**EXERCISE DIRECTIONS**. Quote the listing below in full and exactly as written, but omit every picture.

**INFORMATION PROVIDED**.
§ §

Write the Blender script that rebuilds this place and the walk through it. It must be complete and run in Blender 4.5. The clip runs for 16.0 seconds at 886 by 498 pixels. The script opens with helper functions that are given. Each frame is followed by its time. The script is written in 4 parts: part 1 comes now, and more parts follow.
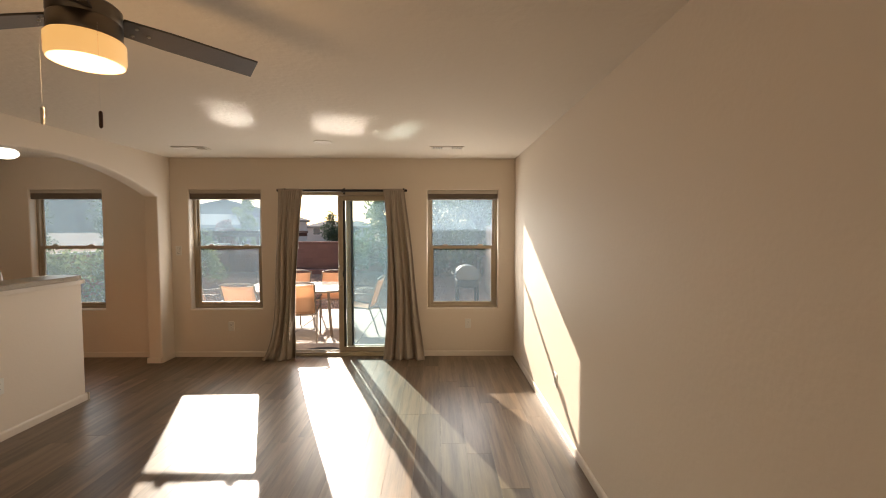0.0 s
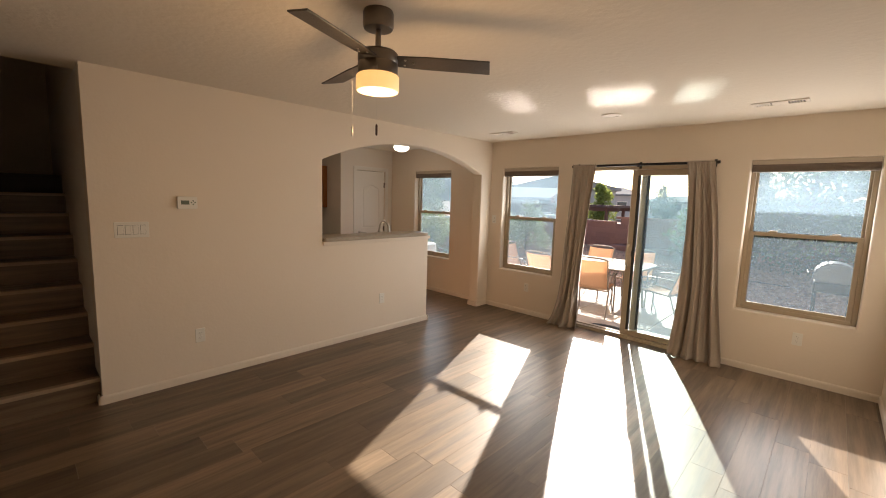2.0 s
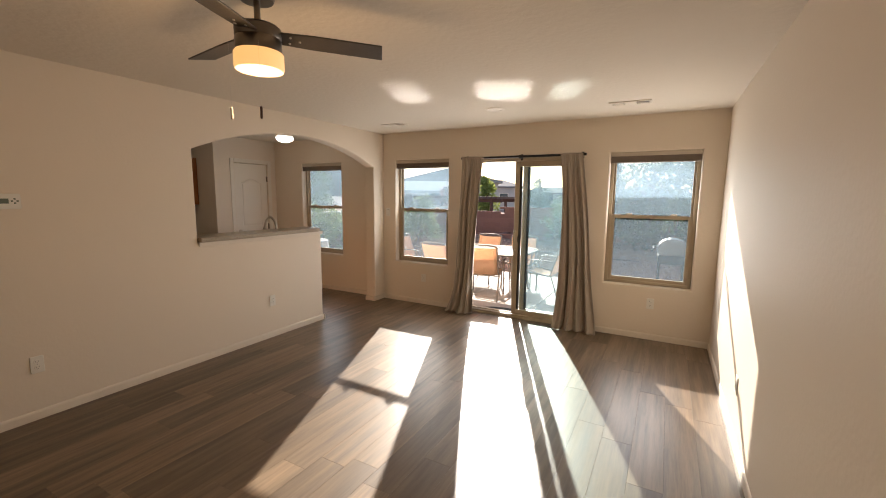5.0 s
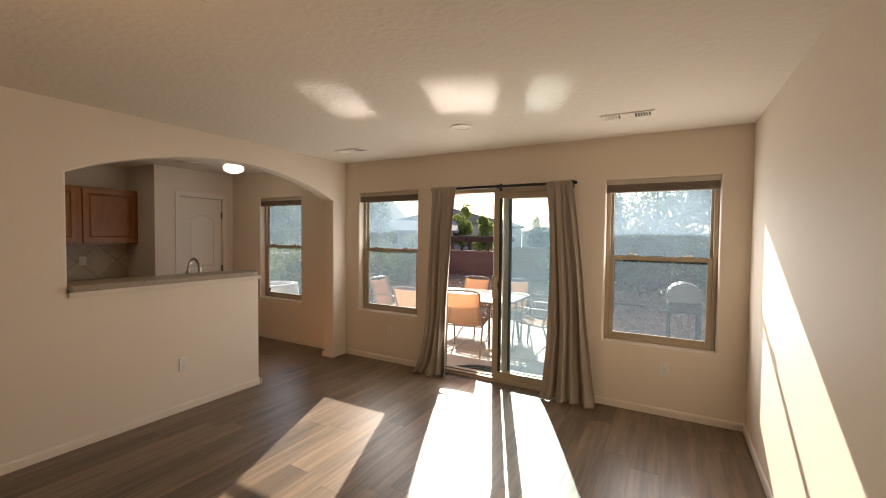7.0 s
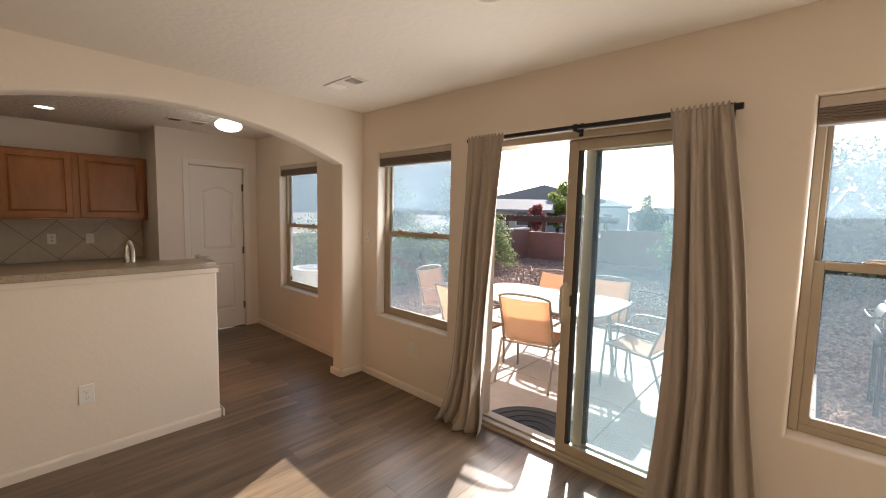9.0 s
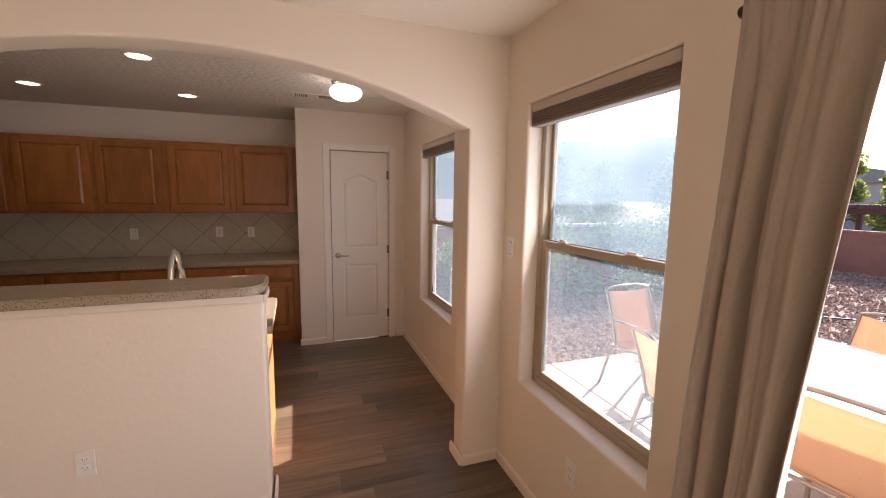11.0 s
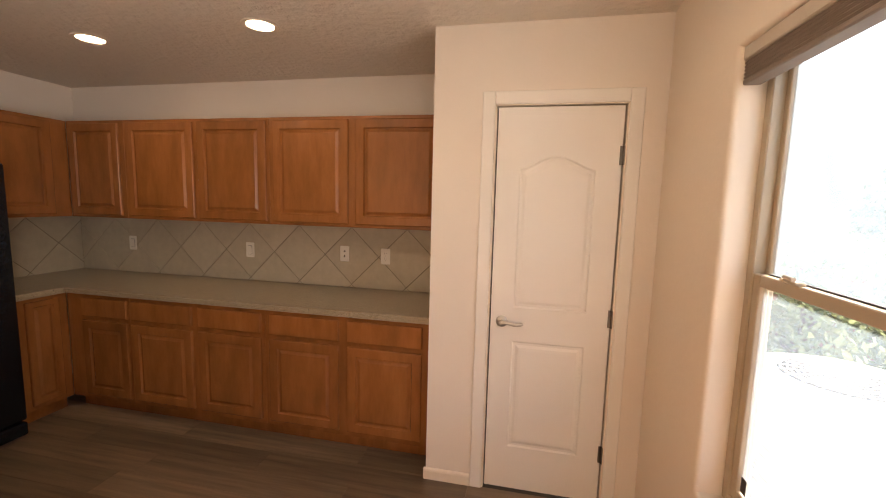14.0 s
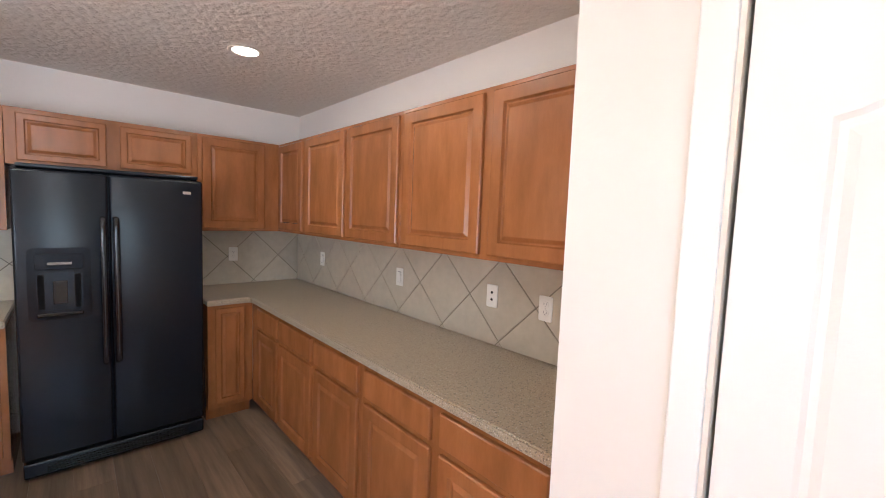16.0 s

§ §

**FULL ANSWER**.
Write the Blender script that rebuilds this place and the walk through it. It must be complete and run in Blender 4.5. The clip runs for 16.0 seconds at 886 by 498 pixels. The script opens with helper functions that are given. Each frame is followed by its time. The script is written in 4 parts: part 1 comes now, and more parts follow.
0.0 s
2.0 s
5.0 s
7.0 s
9.0 s
11.0 s
14.0 s
16.0 s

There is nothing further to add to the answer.